▶ REQUEST
Copy everything in the listing below word for word, apart from any images.

▶ DATA EXCERPT
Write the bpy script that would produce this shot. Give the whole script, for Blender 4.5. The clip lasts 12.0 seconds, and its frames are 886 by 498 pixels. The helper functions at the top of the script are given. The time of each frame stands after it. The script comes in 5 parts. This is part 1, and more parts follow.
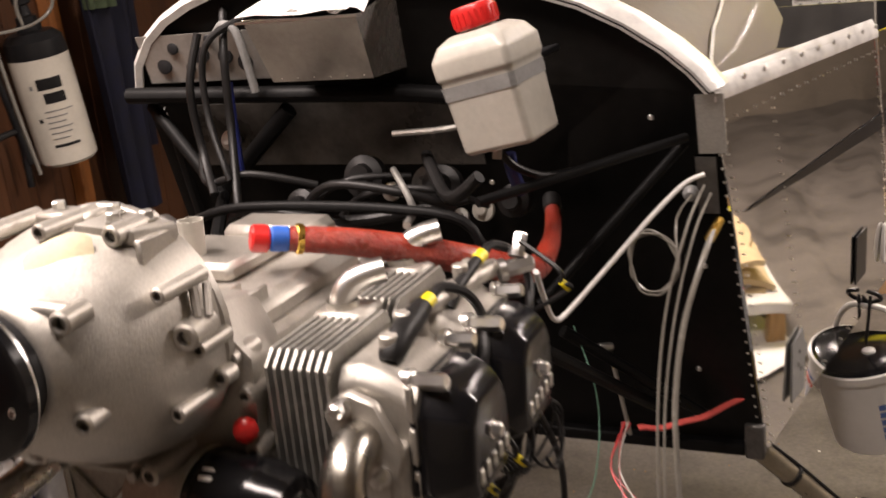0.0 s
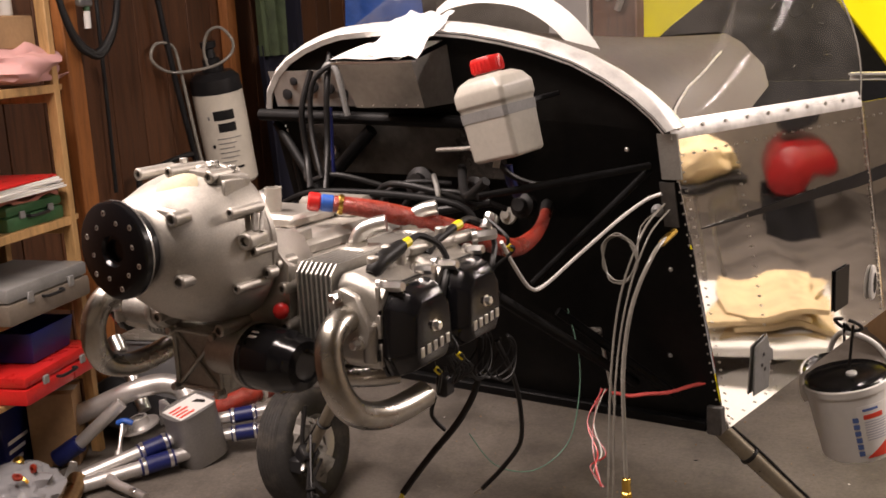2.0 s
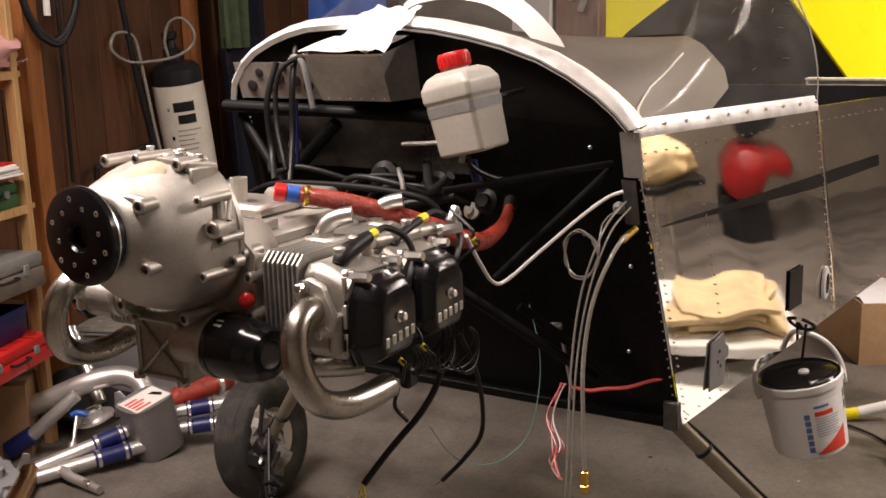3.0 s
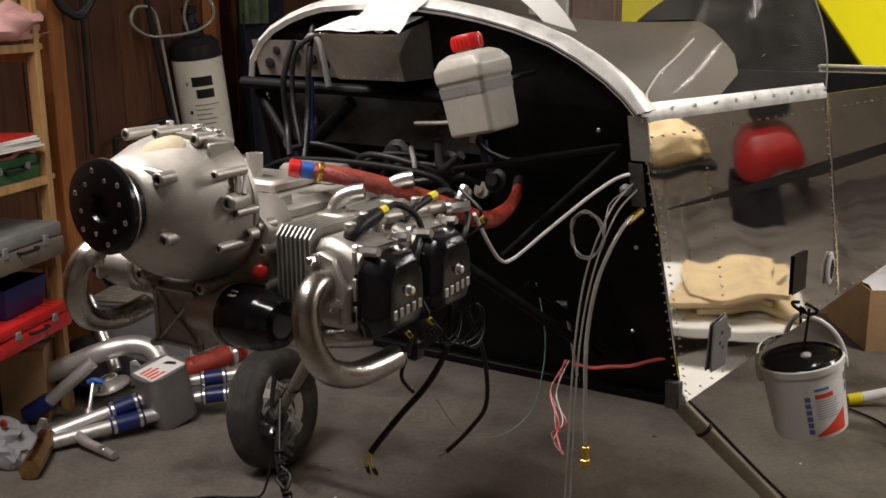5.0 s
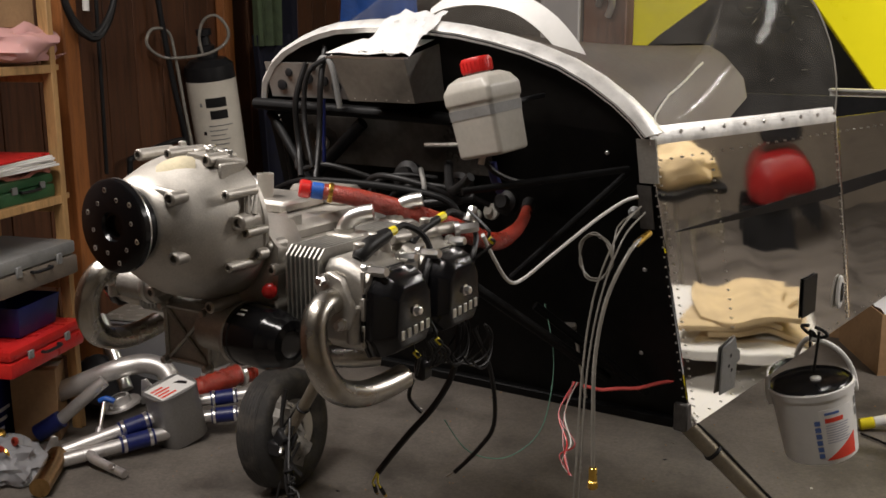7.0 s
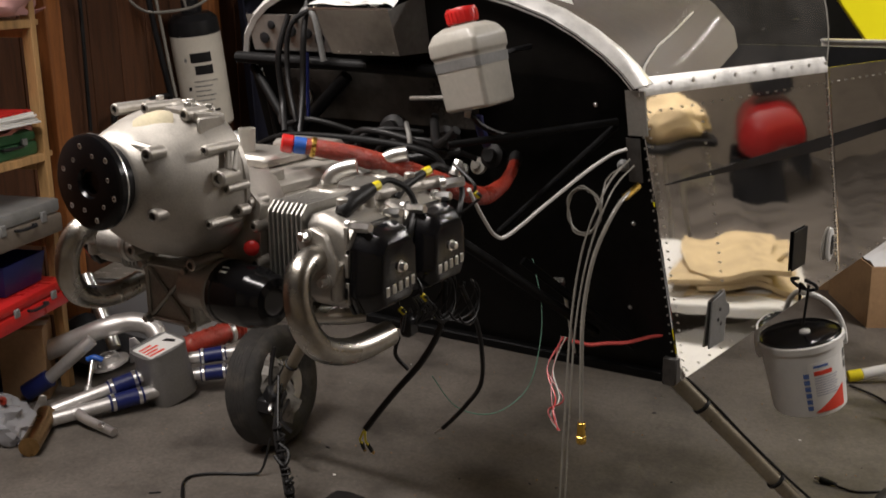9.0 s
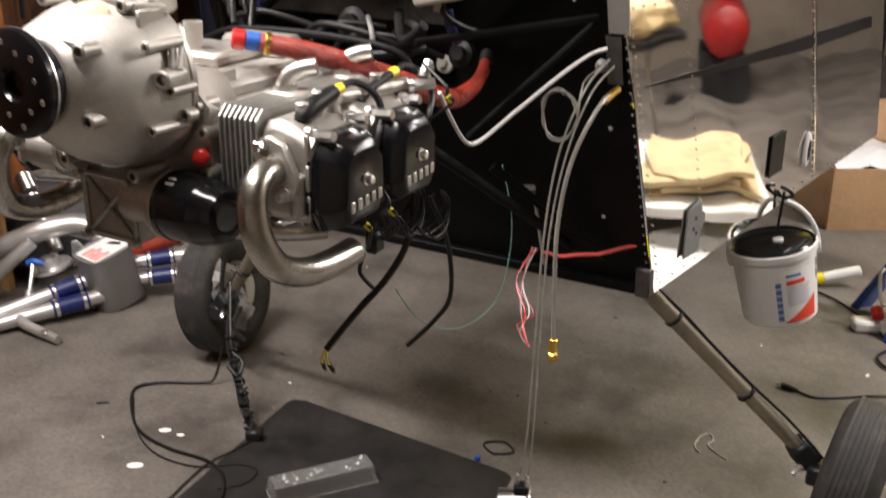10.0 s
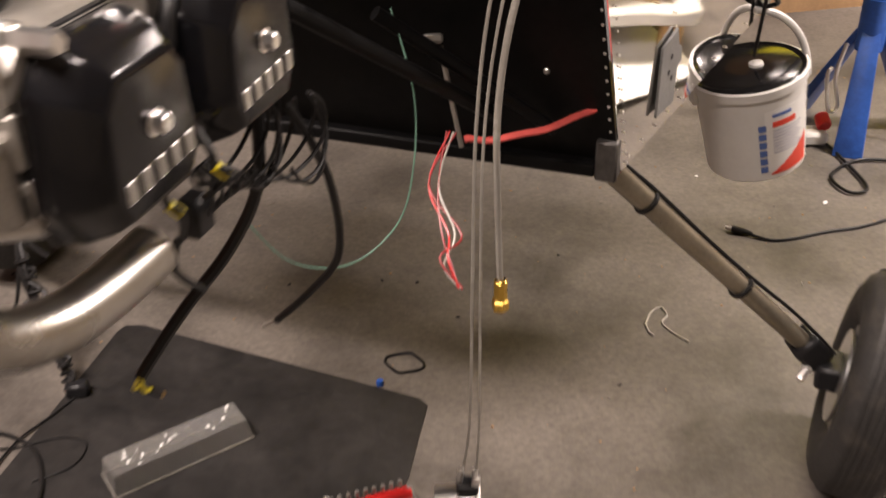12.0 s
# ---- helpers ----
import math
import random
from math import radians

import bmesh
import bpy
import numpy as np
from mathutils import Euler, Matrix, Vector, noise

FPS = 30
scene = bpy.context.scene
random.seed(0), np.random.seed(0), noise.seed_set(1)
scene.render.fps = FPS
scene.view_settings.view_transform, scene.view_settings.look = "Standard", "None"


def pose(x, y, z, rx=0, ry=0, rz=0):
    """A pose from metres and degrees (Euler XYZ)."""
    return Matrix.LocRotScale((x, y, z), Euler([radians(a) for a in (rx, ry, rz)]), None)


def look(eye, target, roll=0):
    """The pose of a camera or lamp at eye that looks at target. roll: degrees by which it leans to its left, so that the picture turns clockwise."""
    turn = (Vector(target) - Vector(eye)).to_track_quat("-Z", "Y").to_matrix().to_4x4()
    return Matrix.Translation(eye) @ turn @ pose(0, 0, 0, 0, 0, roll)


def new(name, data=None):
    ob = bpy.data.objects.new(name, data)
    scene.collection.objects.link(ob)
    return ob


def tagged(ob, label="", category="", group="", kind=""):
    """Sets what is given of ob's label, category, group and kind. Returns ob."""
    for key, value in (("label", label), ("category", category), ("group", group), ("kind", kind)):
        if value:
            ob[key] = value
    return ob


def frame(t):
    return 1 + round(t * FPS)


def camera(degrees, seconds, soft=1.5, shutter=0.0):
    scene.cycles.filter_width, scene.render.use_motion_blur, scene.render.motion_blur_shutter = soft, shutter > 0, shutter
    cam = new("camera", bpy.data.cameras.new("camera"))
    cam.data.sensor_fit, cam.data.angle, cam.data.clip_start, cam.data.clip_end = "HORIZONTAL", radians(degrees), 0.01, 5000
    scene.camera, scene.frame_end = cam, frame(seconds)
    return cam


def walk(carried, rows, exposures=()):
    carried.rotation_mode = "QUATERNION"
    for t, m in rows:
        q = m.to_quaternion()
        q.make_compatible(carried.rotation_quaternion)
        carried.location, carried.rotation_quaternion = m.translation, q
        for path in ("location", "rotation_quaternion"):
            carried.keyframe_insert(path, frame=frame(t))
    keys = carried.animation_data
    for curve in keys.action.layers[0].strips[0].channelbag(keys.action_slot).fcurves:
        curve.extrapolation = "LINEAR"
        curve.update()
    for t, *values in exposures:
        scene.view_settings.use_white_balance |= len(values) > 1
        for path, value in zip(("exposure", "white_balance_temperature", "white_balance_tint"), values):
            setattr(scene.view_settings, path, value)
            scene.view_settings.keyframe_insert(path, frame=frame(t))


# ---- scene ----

▶ FINISHED TASK
Write the bpy script that would produce this shot. Give the whole script, for Blender 4.5. The clip lasts 12.0 seconds, and its frames are 886 by 498 pixels. The helper functions at the top of the script are given. The time of each frame stands after it. The script comes in 5 parts. This is part 1, and more parts follow.
0.0 s
2.0 s
3.0 s
5.0 s
7.0 s
9.0 s
10.0 s
12.0 s
# ---- helpers ----
import math
import random
from math import radians

import bmesh
import bpy
import numpy as np
from mathutils import Euler, Matrix, Vector, noise

FPS = 30
scene = bpy.context.scene
random.seed(0), np.random.seed(0), noise.seed_set(1)
scene.render.fps = FPS
scene.view_settings.view_transform, scene.view_settings.look = "Standard", "None"


def pose(x, y, z, rx=0, ry=0, rz=0):
    """A pose from metres and degrees (Euler XYZ)."""
    return Matrix.LocRotScale((x, y, z), Euler([radians(a) for a in (rx, ry, rz)]), None)


def look(eye, target, roll=0):
    """The pose of a camera or lamp at eye that looks at target. roll: degrees by which it leans to its left, so that the picture turns clockwise."""
    turn = (Vector(target) - Vector(eye)).to_track_quat("-Z", "Y").to_matrix().to_4x4()
    return Matrix.Translation(eye) @ turn @ pose(0, 0, 0, 0, 0, roll)


def new(name, data=None):
    ob = bpy.data.objects.new(name, data)
    scene.collection.objects.link(ob)
    return ob


def tagged(ob, label="", category="", group="", kind=""):
    """Sets what is given of ob's label, category, group and kind. Returns ob."""
    for key, value in (("label", label), ("category", category), ("group", group), ("kind", kind)):
        if value:
            ob[key] = value
    return ob


def frame(t):
    return 1 + round(t * FPS)


def camera(degrees, seconds, soft=1.5, shutter=0.0):
    scene.cycles.filter_width, scene.render.use_motion_blur, scene.render.motion_blur_shutter = soft, shutter > 0, shutter
    cam = new("camera", bpy.data.cameras.new("camera"))
    cam.data.sensor_fit, cam.data.angle, cam.data.clip_start, cam.data.clip_end = "HORIZONTAL", radians(degrees), 0.01, 5000
    scene.camera, scene.frame_end = cam, frame(seconds)
    return cam


def walk(carried, rows, exposures=()):
    carried.rotation_mode = "QUATERNION"
    for t, m in rows:
        q = m.to_quaternion()
        q.make_compatible(carried.rotation_quaternion)
        carried.location, carried.rotation_quaternion = m.translation, q
        for path in ("location", "rotation_quaternion"):
            carried.keyframe_insert(path, frame=frame(t))
    keys = carried.animation_data
    for curve in keys.action.layers[0].strips[0].channelbag(keys.action_slot).fcurves:
        curve.extrapolation = "LINEAR"
        curve.update()
    for t, *values in exposures:
        scene.view_settings.use_white_balance |= len(values) > 1
        for path, value in zip(("exposure", "white_balance_temperature", "white_balance_tint"), values):
            setattr(scene.view_settings, path, value)
            scene.view_settings.keyframe_insert(path, frame=frame(t))


# ---- scene ----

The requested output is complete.